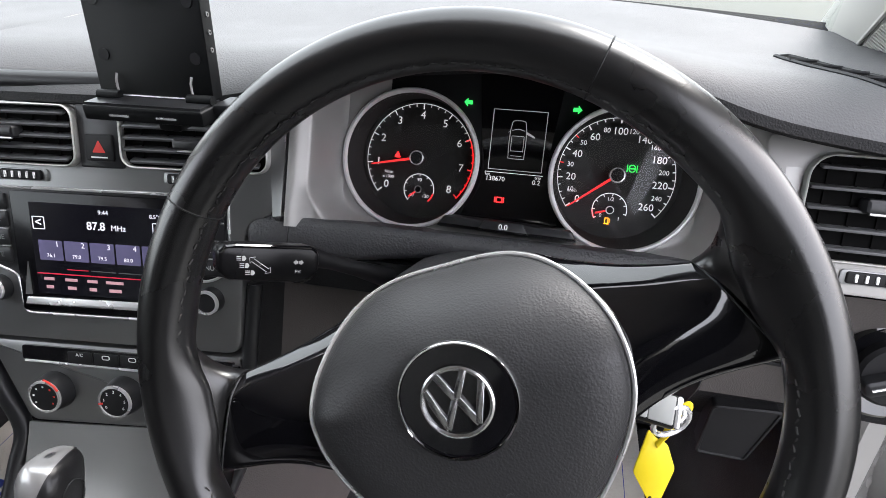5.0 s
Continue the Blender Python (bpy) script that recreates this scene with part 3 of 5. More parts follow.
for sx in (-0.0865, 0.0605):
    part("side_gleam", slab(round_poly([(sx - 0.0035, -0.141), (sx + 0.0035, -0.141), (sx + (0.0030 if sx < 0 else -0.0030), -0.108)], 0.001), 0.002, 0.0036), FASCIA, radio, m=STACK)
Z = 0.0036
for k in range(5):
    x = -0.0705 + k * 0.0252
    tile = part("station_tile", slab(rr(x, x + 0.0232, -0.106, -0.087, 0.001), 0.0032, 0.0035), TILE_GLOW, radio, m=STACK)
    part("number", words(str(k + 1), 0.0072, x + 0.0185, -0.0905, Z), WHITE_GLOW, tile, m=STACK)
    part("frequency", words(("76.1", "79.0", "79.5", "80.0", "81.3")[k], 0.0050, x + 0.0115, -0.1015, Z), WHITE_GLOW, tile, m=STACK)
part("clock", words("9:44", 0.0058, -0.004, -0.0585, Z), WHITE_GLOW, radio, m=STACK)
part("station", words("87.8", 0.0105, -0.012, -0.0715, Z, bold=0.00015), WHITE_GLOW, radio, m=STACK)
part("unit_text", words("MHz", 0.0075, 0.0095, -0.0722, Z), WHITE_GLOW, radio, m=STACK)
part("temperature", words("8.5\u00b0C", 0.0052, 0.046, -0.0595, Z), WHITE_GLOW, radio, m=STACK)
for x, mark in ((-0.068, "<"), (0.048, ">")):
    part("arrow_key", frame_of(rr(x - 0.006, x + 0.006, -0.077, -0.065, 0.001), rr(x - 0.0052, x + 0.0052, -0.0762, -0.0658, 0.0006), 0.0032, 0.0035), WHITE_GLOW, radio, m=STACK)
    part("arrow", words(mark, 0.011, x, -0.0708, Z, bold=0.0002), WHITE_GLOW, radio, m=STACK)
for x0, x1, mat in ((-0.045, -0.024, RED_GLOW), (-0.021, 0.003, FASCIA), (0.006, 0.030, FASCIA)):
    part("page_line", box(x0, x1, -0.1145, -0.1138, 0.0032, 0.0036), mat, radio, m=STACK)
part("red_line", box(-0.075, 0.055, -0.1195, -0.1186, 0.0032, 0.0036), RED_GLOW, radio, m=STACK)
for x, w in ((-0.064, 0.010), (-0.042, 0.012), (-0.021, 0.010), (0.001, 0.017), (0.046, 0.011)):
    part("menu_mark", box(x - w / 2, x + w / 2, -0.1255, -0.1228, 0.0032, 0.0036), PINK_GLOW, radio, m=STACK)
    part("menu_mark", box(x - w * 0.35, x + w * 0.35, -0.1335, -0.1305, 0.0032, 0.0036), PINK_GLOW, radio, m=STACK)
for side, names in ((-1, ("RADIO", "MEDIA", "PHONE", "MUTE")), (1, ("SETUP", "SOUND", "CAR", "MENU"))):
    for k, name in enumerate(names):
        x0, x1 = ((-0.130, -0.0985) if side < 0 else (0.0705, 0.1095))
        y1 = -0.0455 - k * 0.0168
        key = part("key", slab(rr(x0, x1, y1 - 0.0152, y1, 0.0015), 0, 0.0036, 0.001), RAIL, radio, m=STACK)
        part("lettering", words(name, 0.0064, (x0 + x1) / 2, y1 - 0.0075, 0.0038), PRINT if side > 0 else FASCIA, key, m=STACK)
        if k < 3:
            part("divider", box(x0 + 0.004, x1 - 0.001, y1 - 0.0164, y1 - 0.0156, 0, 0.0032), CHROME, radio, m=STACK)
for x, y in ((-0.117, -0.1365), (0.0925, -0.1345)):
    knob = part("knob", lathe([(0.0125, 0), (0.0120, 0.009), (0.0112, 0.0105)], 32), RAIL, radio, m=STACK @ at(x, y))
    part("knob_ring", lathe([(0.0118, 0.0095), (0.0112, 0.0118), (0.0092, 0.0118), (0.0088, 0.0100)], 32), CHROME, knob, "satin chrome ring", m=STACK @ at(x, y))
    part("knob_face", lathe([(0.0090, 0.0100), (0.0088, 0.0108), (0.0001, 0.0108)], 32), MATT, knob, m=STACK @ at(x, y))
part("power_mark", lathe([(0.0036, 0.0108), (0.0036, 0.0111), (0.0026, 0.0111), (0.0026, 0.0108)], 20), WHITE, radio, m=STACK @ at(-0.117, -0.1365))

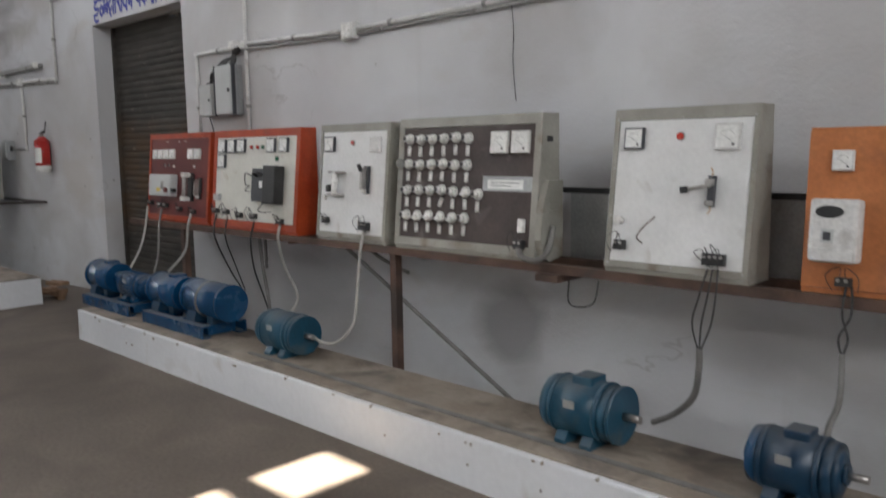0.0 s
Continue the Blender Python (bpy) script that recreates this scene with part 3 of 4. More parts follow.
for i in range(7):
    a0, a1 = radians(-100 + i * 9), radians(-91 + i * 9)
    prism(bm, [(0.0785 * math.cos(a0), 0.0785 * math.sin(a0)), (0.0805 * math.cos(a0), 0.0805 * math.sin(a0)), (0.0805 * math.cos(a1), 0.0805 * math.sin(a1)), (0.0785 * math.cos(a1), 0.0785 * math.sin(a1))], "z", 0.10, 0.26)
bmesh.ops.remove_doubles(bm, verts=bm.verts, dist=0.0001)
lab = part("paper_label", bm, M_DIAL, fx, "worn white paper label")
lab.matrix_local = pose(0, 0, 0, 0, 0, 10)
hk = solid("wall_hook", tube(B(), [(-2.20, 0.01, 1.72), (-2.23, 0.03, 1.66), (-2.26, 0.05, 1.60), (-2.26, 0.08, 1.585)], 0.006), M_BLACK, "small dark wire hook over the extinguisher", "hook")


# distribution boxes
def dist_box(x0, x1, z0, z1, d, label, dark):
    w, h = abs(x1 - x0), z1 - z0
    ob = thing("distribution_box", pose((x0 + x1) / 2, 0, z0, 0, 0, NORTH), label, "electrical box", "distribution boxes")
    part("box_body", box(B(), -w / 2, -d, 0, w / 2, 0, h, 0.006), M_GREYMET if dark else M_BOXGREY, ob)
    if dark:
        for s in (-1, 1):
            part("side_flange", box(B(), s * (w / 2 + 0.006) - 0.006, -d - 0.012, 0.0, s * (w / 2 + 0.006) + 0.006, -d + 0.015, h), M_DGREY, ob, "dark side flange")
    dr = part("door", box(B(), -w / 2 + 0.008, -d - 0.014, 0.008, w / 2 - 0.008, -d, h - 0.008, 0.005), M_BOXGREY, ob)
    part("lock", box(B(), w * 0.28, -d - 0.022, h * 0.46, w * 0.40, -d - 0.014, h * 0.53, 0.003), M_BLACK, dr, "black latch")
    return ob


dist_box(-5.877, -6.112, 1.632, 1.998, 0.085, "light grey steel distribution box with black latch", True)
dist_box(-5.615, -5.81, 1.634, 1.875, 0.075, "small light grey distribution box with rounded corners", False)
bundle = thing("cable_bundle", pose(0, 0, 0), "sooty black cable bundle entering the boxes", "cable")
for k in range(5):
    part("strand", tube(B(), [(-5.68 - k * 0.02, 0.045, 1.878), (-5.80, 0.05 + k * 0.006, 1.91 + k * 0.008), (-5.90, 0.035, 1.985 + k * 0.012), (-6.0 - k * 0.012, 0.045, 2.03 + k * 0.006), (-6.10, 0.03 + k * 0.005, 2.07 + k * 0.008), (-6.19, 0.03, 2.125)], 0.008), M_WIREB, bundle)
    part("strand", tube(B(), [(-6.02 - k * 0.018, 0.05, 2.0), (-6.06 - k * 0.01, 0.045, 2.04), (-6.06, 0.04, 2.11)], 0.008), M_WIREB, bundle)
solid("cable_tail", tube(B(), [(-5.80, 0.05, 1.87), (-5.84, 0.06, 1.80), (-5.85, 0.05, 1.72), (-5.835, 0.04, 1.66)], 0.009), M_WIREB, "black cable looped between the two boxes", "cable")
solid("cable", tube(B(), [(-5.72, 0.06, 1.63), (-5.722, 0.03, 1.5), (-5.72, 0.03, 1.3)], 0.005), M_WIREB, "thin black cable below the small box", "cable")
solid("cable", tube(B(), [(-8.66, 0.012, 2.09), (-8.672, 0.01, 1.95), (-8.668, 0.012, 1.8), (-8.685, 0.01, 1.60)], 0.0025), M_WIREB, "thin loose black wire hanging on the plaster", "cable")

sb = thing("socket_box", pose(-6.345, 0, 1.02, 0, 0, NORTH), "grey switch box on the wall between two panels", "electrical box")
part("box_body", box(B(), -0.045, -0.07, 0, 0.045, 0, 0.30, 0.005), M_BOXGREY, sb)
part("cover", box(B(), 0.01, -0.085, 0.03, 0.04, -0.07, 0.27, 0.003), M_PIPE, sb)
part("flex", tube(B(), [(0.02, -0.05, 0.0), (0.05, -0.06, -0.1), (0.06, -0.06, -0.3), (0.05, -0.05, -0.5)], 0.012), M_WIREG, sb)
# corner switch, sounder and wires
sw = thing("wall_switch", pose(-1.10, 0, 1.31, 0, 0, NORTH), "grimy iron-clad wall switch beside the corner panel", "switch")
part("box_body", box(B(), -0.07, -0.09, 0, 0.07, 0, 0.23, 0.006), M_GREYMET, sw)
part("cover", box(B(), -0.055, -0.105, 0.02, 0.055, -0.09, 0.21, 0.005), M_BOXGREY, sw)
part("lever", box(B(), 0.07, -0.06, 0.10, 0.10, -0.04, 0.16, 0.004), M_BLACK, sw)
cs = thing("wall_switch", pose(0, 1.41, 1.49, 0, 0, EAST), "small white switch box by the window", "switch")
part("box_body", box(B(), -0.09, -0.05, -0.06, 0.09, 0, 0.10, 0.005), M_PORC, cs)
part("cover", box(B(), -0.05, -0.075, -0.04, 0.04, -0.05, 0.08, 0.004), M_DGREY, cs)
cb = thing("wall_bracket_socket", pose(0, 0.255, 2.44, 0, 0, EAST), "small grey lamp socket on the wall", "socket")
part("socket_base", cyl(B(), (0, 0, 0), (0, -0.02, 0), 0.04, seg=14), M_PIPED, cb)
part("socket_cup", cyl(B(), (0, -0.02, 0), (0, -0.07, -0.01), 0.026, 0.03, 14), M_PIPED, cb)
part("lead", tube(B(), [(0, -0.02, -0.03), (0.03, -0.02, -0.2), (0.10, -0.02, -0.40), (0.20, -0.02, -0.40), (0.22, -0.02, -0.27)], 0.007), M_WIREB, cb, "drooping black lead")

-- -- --

- [WHAT TO PRODUCE]: Go through the listing above and work out how many lines contain the string "script". Reply with the number alone.

- [IN RESPONSE]: 2